Forty minutes into Tom Stern’s (UCL Philosophy) UCL Festival of the Arts lecture he had the audience humming a drone-like melody and clapping their hands in time. A 12-strong tragic chorus concealed their faces with masks and turned to the stage as two volunteers recited the opening lines of Sophocles’s Oedipus Rex.

CREON: Before you came, my lord, to steer our ship of state, Laius ruled this land.

OEDIPUS: I have heard that, but I never saw the man.

CREON: Laius was killed. And now the god is clear: those murderers, he tells us, must be punished, whoever they may be.

OEDIPUS: And where are they? In what country? Where am I to find a trace of this ancient crime? It will be hard to track.

The audience continued to hum and clap but the hedonism was soon interrupted due to a complaint from a conference in the room below. A pity as it interrupted the near completion of the Apollonian unity Nietzsche had envisioned these events to be about. We had, at least, tasted what it would have been like to be at a religious worship of Dionysus that took place in amphitheatres over festival periods in Ancient Greece.

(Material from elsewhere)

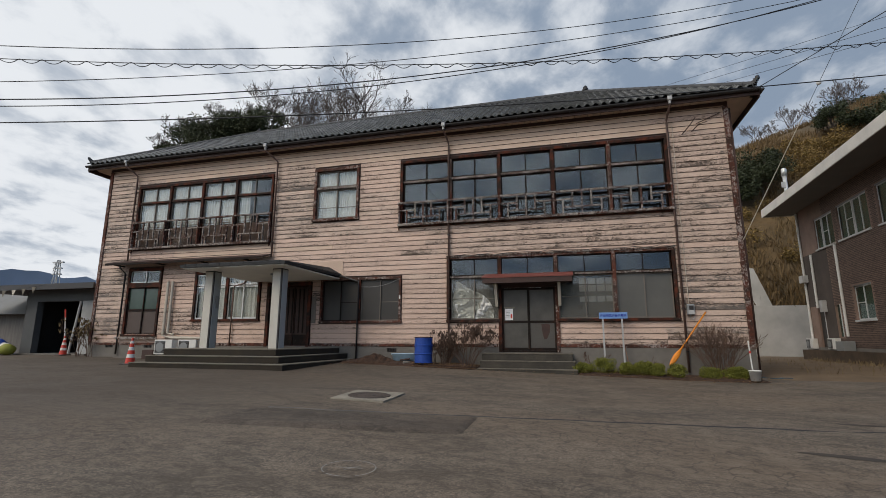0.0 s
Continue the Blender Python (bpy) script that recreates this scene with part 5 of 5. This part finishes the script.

Stern is fresh from the publication of his book entitled Philosophy and Theatre which investigates how the two relate. He began by providing background into the history of both. This inevitably led to Ancient Greece, the birthplace of western philosophy and western theatre. ‘The tradition begins here. Both are Greek words. Philosophy means the love of wisdom  and theatron means a place for viewing’.